Hagamos festivales de películas que todos sabemos que serán agradables, sensatas, que incluso nos ayudarán en la educación de sentimientos y conductas. Pasémoslas de nuevo por la moviola, critiquemos, encontremos por qué nos conquistaron. Sepamos en fin por fin por qué “Casablanca” fue el fenómeno inexplicable que nadie discute.

Dejemos de inventar “nuevos” guiones que, si se miran con medio ojo crítico, veremos que ya se escribieron cuando en Hollywood los guionistas eran escritores famosos que querían comer todos los días su emparedado con mantequilla de cacahuetes. Ya se ha escrito todo, ya se ha dicho todo, ya se ha contado todo. Y lo han hecho gente de mucho talento, gente que inventó el talento. Nada de nombres, pero cada cual puede tener los suyos a dos segundos de reflexión.

Dejémonos de alfombras rojas pretenciosas que para lo único que sirven es para promocionar culos medio bien hechos y trajes suntuosos que nadie se podrá poner porque nuestras vidas siguen siendo más del neorrealismo italiano que de la grandiosa época del león que rugía en nuestras pantallas y de las tres mayúsculas que podían con todo, MGM.

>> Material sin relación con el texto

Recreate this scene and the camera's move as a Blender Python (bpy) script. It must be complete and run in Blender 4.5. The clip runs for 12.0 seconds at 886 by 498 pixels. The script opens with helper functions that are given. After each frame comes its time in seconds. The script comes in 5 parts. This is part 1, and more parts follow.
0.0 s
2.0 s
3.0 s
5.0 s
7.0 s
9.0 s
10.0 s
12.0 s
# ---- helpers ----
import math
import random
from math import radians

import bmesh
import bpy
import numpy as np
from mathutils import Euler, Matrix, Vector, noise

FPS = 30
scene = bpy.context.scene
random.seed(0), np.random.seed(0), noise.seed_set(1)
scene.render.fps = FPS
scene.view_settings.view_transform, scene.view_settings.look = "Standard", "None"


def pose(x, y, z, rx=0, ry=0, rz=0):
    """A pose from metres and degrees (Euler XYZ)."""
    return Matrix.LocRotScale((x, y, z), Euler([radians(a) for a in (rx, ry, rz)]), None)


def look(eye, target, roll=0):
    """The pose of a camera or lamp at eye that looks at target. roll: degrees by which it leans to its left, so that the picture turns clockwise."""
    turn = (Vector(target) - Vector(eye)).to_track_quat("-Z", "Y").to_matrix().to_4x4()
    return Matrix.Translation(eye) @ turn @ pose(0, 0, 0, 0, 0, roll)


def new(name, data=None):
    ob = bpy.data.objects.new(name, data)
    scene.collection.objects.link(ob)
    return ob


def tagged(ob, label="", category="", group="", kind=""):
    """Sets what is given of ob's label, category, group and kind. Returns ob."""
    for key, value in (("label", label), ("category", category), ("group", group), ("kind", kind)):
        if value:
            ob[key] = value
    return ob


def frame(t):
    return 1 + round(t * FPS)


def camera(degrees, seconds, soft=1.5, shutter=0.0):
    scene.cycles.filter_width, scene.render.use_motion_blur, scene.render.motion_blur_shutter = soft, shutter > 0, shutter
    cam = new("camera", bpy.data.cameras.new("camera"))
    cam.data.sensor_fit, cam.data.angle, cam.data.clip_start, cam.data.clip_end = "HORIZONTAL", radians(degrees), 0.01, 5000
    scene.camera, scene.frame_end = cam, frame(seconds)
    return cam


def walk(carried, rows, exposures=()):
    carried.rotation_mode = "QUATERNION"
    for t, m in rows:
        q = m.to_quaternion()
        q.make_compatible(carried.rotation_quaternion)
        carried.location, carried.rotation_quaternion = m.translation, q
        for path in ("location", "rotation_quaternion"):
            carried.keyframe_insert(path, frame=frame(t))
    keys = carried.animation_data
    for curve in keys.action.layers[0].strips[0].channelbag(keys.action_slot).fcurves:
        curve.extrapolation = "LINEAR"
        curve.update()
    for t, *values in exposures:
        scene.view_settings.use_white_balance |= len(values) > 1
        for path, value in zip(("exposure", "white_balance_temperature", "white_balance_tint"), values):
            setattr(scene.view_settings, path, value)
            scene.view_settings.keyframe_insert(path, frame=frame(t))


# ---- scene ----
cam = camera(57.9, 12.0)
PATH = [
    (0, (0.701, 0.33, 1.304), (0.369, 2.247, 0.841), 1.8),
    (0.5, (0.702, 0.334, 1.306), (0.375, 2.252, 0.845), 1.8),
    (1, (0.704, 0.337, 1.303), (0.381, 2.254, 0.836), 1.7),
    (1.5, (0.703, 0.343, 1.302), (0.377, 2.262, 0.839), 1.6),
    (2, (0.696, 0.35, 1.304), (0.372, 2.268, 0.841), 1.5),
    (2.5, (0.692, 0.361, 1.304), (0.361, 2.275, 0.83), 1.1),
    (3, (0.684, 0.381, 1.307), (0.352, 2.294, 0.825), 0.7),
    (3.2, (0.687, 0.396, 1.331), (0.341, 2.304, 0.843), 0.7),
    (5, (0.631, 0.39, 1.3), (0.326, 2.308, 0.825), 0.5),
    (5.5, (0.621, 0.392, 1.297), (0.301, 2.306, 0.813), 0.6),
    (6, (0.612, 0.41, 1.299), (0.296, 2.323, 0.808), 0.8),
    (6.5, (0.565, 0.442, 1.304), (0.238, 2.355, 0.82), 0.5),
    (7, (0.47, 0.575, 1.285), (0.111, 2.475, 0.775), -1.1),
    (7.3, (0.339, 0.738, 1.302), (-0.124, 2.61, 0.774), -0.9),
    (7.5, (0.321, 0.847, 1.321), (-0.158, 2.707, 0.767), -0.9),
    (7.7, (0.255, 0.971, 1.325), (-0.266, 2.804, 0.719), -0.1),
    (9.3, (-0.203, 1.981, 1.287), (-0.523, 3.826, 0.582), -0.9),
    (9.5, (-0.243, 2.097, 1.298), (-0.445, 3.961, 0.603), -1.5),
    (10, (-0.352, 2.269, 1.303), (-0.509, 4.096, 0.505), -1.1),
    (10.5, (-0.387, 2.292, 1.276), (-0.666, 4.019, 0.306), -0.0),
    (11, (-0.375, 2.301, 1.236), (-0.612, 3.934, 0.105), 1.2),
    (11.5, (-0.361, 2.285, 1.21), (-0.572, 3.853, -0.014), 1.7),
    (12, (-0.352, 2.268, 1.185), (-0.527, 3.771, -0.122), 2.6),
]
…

No hemos salido de la bicicleta robada, de la campesina seducida por el soldado llegado del mundo del chicle. Quizá incluso estamos reinventando todos esos pasos que dio el cine cuando se trataba de enseñar al público la realidad de todos los días y no aterrorizarlos con payasos estúpidos o con seres que nada tienen de fantásticos.

No nos contemos más cuentos. Aceptemos lo que somos y cesemos de repetirnos que hemos llegado a la Luna de la creatividad y que nada puede ser mejor de lo que tenemos.

Volvamos a la realidad, a nuestro neorrealismo que no cesa según las estadísticas que ya ni siquiera se ciñen a los negritos de África. Los negritos somos hoy todos los habitantes de la tierra amenazados por lo que creíamos haber combatido.

Que cesen las voces altivas de algunos de esos críticos que probablemente nunca fueron al cine antes de los veintidós años, al acabar la carrera de magisterio, y que creen que las cinematecas son zonas prohibida para los vivos.

Y reconozcamos que la mayoría de los festivales de prestigio son escaparates de los productores que encuentran en ellos una vitrina dorada para sus películas, sean buenas o malas o hasta regulares.

Lo peor de esta práctica que los norteamericanos aceleraron en Cannes y Venecia es que ahora son las plataformas de televisión con pretensiones de cineastas las que se quieren colar.

Desgraciadamente, nada tiene que ver el amor por el cine ni siquiera la búsqueda de un poco de cultura activa.

Los festivales son una moda, como las pasarelas. Hay pueblos de España, al límite de la culturilla, donde actualmente los festivales cinematográficos nacen como higos chumbos, casi por generación espontánea. Y luego viene la indigestión.